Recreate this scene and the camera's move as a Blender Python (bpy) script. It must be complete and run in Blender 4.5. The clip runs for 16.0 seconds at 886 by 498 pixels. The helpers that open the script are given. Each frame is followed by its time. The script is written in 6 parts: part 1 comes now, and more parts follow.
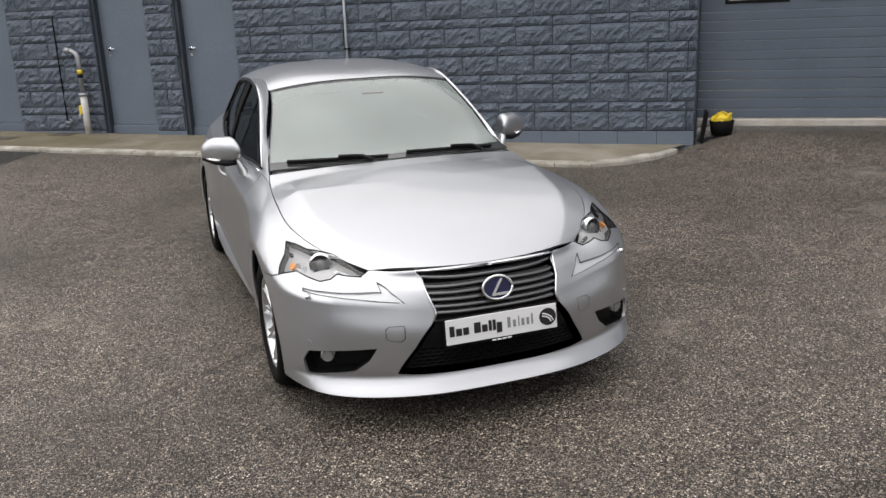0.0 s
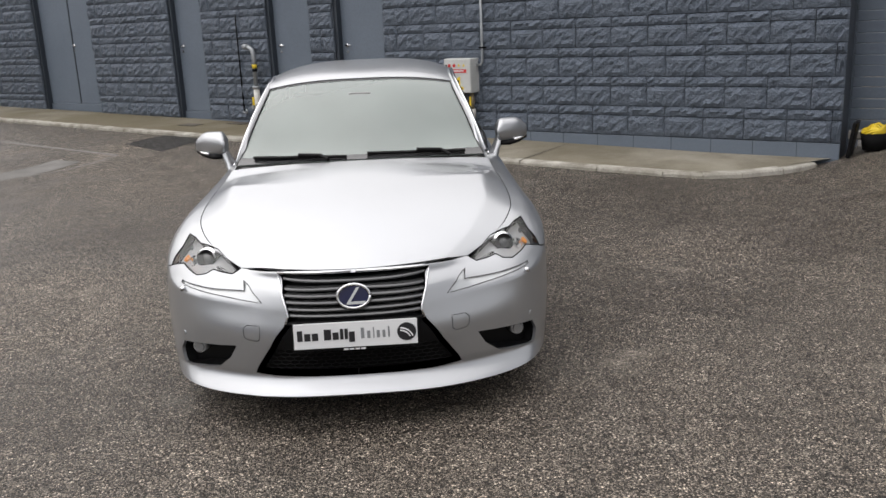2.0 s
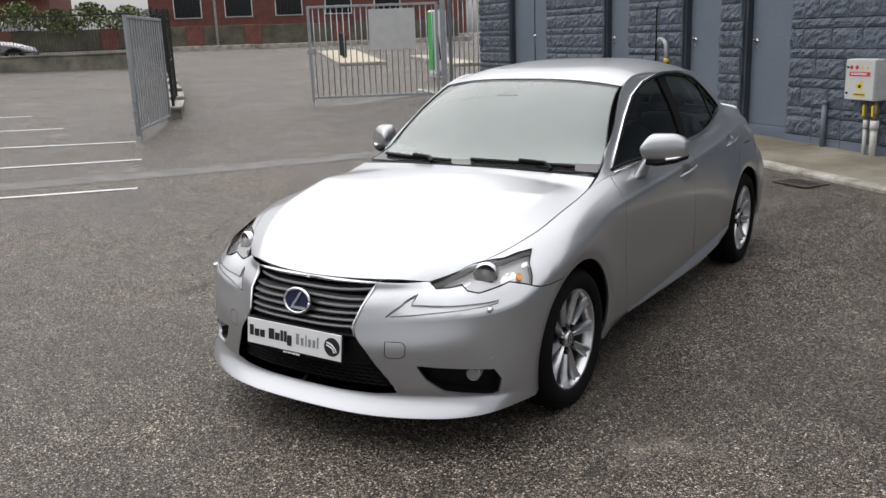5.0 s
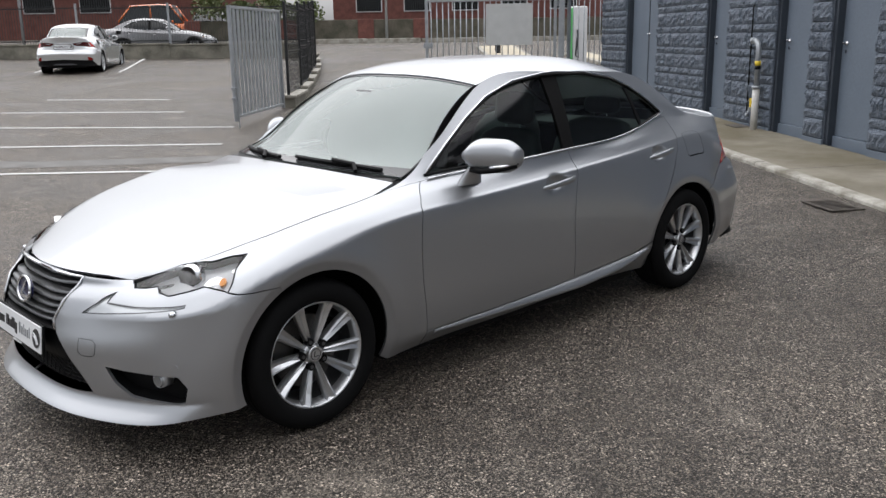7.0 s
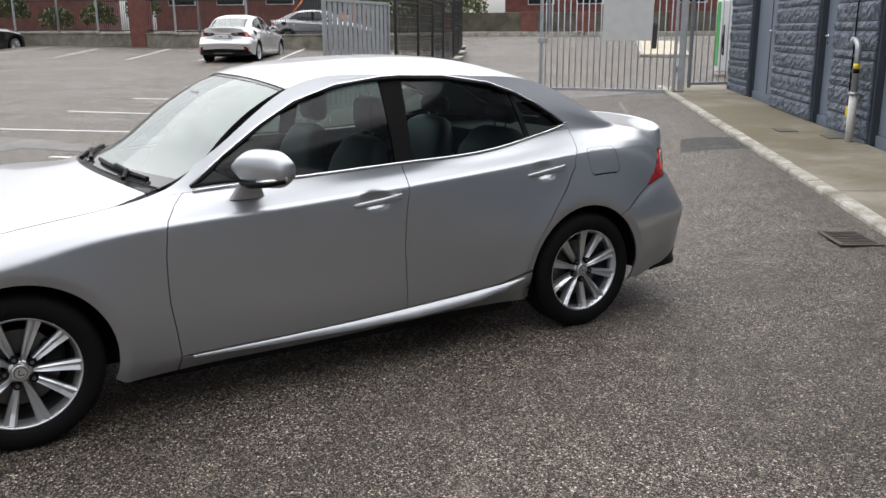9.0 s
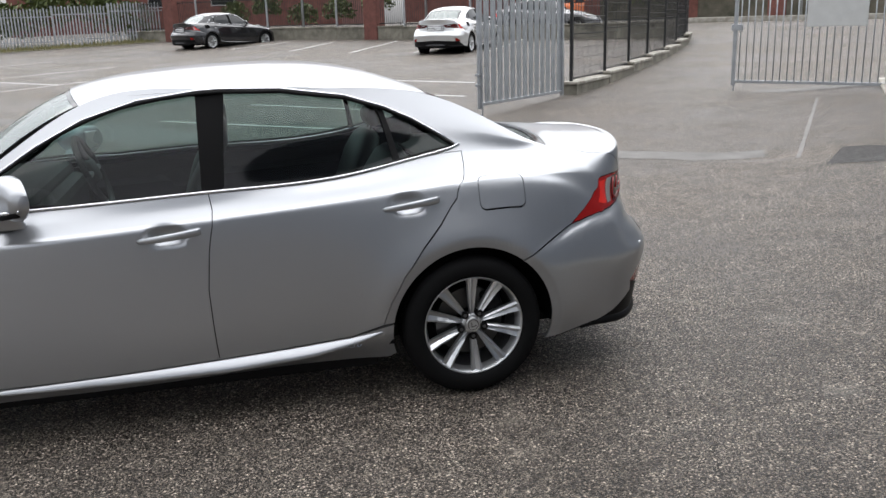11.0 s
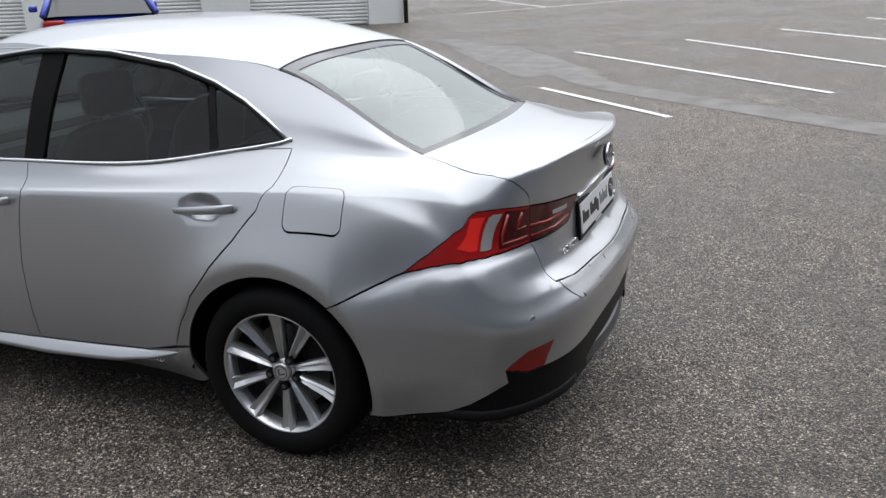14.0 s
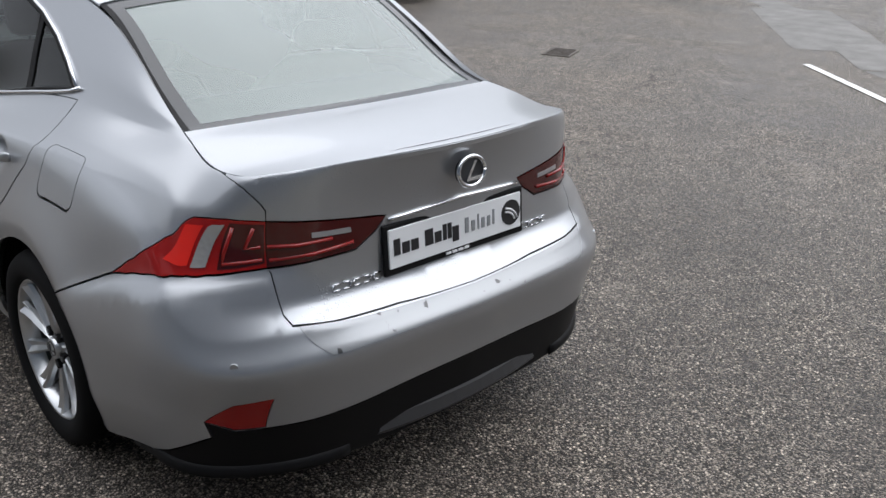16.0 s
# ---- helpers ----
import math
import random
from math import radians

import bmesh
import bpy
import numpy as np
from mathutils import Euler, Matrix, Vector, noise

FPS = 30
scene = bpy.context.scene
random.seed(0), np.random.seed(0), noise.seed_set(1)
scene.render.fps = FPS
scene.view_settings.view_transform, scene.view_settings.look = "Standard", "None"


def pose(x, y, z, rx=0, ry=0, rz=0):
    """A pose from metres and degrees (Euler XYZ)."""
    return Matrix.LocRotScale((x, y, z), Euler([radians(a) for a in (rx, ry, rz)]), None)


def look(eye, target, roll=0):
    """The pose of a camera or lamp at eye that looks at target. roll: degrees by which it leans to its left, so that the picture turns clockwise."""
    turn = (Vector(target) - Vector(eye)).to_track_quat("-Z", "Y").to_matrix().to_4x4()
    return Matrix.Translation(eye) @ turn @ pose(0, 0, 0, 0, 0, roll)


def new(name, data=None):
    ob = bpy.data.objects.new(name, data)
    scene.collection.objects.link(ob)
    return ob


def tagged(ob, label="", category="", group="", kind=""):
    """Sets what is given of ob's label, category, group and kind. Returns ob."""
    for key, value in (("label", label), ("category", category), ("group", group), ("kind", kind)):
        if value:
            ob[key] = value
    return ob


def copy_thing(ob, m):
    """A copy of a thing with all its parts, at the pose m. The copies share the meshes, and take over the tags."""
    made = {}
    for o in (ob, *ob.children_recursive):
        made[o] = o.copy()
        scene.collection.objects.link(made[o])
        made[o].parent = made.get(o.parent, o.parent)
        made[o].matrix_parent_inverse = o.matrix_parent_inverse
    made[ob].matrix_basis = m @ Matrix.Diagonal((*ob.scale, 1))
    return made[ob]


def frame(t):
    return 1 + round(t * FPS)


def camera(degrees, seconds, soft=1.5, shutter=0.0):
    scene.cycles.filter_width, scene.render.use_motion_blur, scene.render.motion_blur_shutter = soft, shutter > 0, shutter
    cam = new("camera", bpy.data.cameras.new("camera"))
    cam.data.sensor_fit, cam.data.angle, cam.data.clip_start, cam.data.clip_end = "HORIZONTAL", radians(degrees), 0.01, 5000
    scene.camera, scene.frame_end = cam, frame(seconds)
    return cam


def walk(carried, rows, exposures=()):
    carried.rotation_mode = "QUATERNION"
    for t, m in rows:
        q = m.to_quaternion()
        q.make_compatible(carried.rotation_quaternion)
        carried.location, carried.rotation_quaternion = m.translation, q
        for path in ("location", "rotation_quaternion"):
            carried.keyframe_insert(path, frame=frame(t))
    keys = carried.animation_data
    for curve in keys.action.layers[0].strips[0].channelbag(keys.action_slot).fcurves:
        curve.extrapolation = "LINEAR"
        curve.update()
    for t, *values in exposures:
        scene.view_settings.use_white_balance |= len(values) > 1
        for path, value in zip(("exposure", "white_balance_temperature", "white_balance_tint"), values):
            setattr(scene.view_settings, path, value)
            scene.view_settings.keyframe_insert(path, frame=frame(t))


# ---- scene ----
cam = camera(54.4, 16.0)
PATH = [
    (0, (-1.395, -4.054, 1.747), (-0.745, -2.238, 1.219), -2.4),
    (0.5, (-1.028, -4.205, 1.735), (-0.449, -2.364, 1.209), -2.0),
    (1, (-0.611, -4.256, 1.739), (-0.173, -2.376, 1.216), -2.2),
    (1.5, (-0.179, -4.343, 1.74), (0.064, -2.426, 1.224), -2.2),
    (2, (0.232, -4.278, 1.702), (0.316, -2.346, 1.191), -2.5),
    (2.5, (0.599, -4.18, 1.7), (0.454, -2.249, 1.201), -2.8),
    (3, (1.013, -4.114, 1.7), (0.672, -2.206, 1.208), -1.9),
    (3.5, (1.374, -3.953, 1.661), (0.865, -2.082, 1.172), -1.5),
    (3.7, (1.507, -3.884, 1.669), (0.938, -2.03, 1.179), -1.3),
    (5.8, (2.902, -2.818, 1.599), (1.641, -1.342, 1.121), -2.1),
    (6, (3.018, -2.669, 1.575), (1.744, -1.204, 1.096), -1.8),
    (6.5, (3.3, -2.273, 1.583), (1.977, -0.852, 1.102), -1.3),
    (7, (3.629, -1.919, 1.582), (2.223, -0.581, 1.101), -0.9),
    (7.5, (3.859, -1.513, 1.563), (2.396, -0.239, 1.077), -0.3),
    (8, (4.089, -1.11, 1.559), (2.553, 0.074, 1.07), -0.4),
    (8.5, (4.274, -0.691, 1.565), (2.666, 0.393, 1.075), -0.3),
    (9, (4.353, -0.201, 1.595), (2.691, 0.797, 1.102), -0.3),
    (9.2, (4.377, 0.019, 1.575), (2.685, 0.967, 1.088), -0.7),
    (11.3, (4.322, 2.109, 1.655), (2.427, 2.479, 1.132), -1.9),
    (11.5, (4.255, 2.293, 1.675), (2.353, 2.607, 1.144), -2.1),
    (12, (4.133, 2.749, 1.681), (2.214, 2.89, 1.138), -1.2),
    (12.5, (3.952, 3.193, 1.681), (2.036, 3.174, 1.111), 0.6),
    (13, (3.713, 3.636, 1.666), (1.811, 3.453, 1.077), -0.3),
    (13.5, (3.481, 4.041, 1.684), (1.635, 3.578, 1.07), -1.4),
    (14, (3.112, 4.378, 1.672), (1.367, 3.643, 1.03), -1.4),
    (14.5, (2.774, 4.658, 1.681), (1.125, 3.75, 1.007), -0.5),
    (15, (2.385, 4.882, 1.658), (0.822, 3.853, 0.952), 0.9),
    (15.5, (1.981, 5.116, 1.657), (0.547, 3.938, 0.911), 0.5),
    (16, (1.615, 5.289, 1.672), (0.323, 3.973, 0.898), 2.2),
]
walk(cam, [(t, look(eye, target, roll)) for t, eye, target, roll in PATH],
     [(0, 1.4, 6600, 12), (3.5, 1.28, 6560, 12), (7, 1.40, 6300, 11.5), (9, 1.63, 6360, 11.5), (11.5, 1.75, 6280, 11), (12.5, 1.64, 6230, 11), (16, 1.53, 6120, 11)])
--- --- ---
Return the full material word for word. Do not include the pictures.

> **Exercise response**
Recreate this scene and the camera's move as a Blender Python (bpy) script. It must be complete and run in Blender 4.5. The clip runs for 16.0 seconds at 886 by 498 pixels. The helpers that open the script are given. Each frame is followed by its time. The script is written in 6 parts: part 1 comes now, and more parts follow.
0.0 s
2.0 s
5.0 s
7.0 s
9.0 s
11.0 s
14.0 s
16.0 s
# ---- helpers ----
import math
import random
from math import radians

import bmesh
import bpy
import numpy as np
from mathutils import Euler, Matrix, Vector, noise

FPS = 30
scene = bpy.context.scene
random.seed(0), np.random.seed(0), noise.seed_set(1)
scene.render.fps = FPS
scene.view_settings.view_transform, scene.view_settings.look = "Standard", "None"


def pose(x, y, z, rx=0, ry=0, rz=0):
    """A pose from metres and degrees (Euler XYZ)."""
    return Matrix.LocRotScale((x, y, z), Euler([radians(a) for a in (rx, ry, rz)]), None)


def look(eye, target, roll=0):
    """The pose of a camera or lamp at eye that looks at target. roll: degrees by which it leans to its left, so that the picture turns clockwise."""
    turn = (Vector(target) - Vector(eye)).to_track_quat("-Z", "Y").to_matrix().to_4x4()
    return Matrix.Translation(eye) @ turn @ pose(0, 0, 0, 0, 0, roll)


def new(name, data=None):
    ob = bpy.data.objects.new(name, data)
    scene.collection.objects.link(ob)
    return ob


def tagged(ob, label="", category="", group="", kind=""):
    """Sets what is given of ob's label, category, group and kind. Returns ob."""
    for key, value in (("label", label), ("category", category), ("group", group), ("kind", kind)):
        if value:
            ob[key] = value
    return ob


def copy_thing(ob, m):
    """A copy of a thing with all its parts, at the pose m. The copies share the meshes, and take over the tags."""
    made = {}
    for o in (ob, *ob.children_recursive):
        made[o] = o.copy()
        scene.collection.objects.link(made[o])
        made[o].parent = made.get(o.parent, o.parent)
        made[o].matrix_parent_inverse = o.matrix_parent_inverse
    made[ob].matrix_basis = m @ Matrix.Diagonal((*ob.scale, 1))
    return made[ob]


def frame(t):
    return 1 + round(t * FPS)


def camera(degrees, seconds, soft=1.5, shutter=0.0):
    scene.cycles.filter_width, scene.render.use_motion_blur, scene.render.motion_blur_shutter = soft, shutter > 0, shutter
    cam = new("camera", bpy.data.cameras.new("camera"))
    cam.data.sensor_fit, cam.data.angle, cam.data.clip_start, cam.data.clip_end = "HORIZONTAL", radians(degrees), 0.01, 5000
    scene.camera, scene.frame_end = cam, frame(seconds)
    return cam


def walk(carried, rows, exposures=()):
    carried.rotation_mode = "QUATERNION"
    for t, m in rows:
        q = m.to_quaternion()
        q.make_compatible(carried.rotation_quaternion)
        carried.location, carried.rotation_quaternion = m.translation, q
        for path in ("location", "rotation_quaternion"):
            carried.keyframe_insert(path, frame=frame(t))
    keys = carried.animation_data
    for curve in keys.action.layers[0].strips[0].channelbag(keys.action_slot).fcurves:
        curve.extrapolation = "LINEAR"
        curve.update()
    for t, *values in exposures:
        scene.view_settings.use_white_balance |= len(values) > 1
        for path, value in zip(("exposure", "white_balance_temperature", "white_balance_tint"), values):
            setattr(scene.view_settings, path, value)
            scene.view_settings.keyframe_insert(path, frame=frame(t))


# ---- scene ----
cam = camera(54.4, 16.0)
PATH = [
    (0, (-1.395, -4.054, 1.747), (-0.745, -2.238, 1.219), -2.4),
    (0.5, (-1.028, -4.205, 1.735), (-0.449, -2.364, 1.209), -2.0),
    (1, (-0.611, -4.256, 1.739), (-0.173, -2.376, 1.216), -2.2),
    (1.5, (-0.179, -4.343, 1.74), (0.064, -2.426, 1.224), -2.2),
    (2, (0.232, -4.278, 1.702), (0.316, -2.346, 1.191), -2.5),
    (2.5, (0.599, -4.18, 1.7), (0.454, -2.249, 1.201), -2.8),
    (3, (1.013, -4.114, 1.7), (0.672, -2.206, 1.208), -1.9),
    (3.5, (1.374, -3.953, 1.661), (0.865, -2.082, 1.172), -1.5),
    (3.7, (1.507, -3.884, 1.669), (0.938, -2.03, 1.179), -1.3),
    (5.8, (2.902, -2.818, 1.599), (1.641, -1.342, 1.121), -2.1),
    (6, (3.018, -2.669, 1.575), (1.744, -1.204, 1.096), -1.8),
    (6.5, (3.3, -2.273, 1.583), (1.977, -0.852, 1.102), -1.3),
    (7, (3.629, -1.919, 1.582), (2.223, -0.581, 1.101), -0.9),
    (7.5, (3.859, -1.513, 1.563), (2.396, -0.239, 1.077), -0.3),
    (8, (4.089, -1.11, 1.559), (2.553, 0.074, 1.07), -0.4),
    (8.5, (4.274, -0.691, 1.565), (2.666, 0.393, 1.075), -0.3),
    (9, (4.353, -0.201, 1.595), (2.691, 0.797, 1.102), -0.3),
    (9.2, (4.377, 0.019, 1.575), (2.685, 0.967, 1.088), -0.7),
    (11.3, (4.322, 2.109, 1.655), (2.427, 2.479, 1.132), -1.9),
    (11.5, (4.255, 2.293, 1.675), (2.353, 2.607, 1.144), -2.1),
    (12, (4.133, 2.749, 1.681), (2.214, 2.89, 1.138), -1.2),
    (12.5, (3.952, 3.193, 1.681), (2.036, 3.174, 1.111), 0.6),
    (13, (3.713, 3.636, 1.666), (1.811, 3.453, 1.077), -0.3),
    (13.5, (3.481, 4.041, 1.684), (1.635, 3.578, 1.07), -1.4),
    (14, (3.112, 4.378, 1.672), (1.367, 3.643, 1.03), -1.4),
    (14.5, (2.774, 4.658, 1.681), (1.125, 3.75, 1.007), -0.5),
    (15, (2.385, 4.882, 1.658), (0.822, 3.853, 0.952), 0.9),
    (15.5, (1.981, 5.116, 1.657), (0.547, 3.938, 0.911), 0.5),
    (16, (1.615, 5.289, 1.672), (0.323, 3.973, 0.898), 2.2),
]
walk(cam, [(t, look(eye, target, roll)) for t, eye, target, roll in PATH],
     [(0, 1.4, 6600, 12), (3.5, 1.28, 6560, 12), (7, 1.40, 6300, 11.5), (9, 1.63, 6360, 11.5), (11.5, 1.75, 6280, 11), (12.5, 1.64, 6230, 11), (16, 1.53, 6120, 11)])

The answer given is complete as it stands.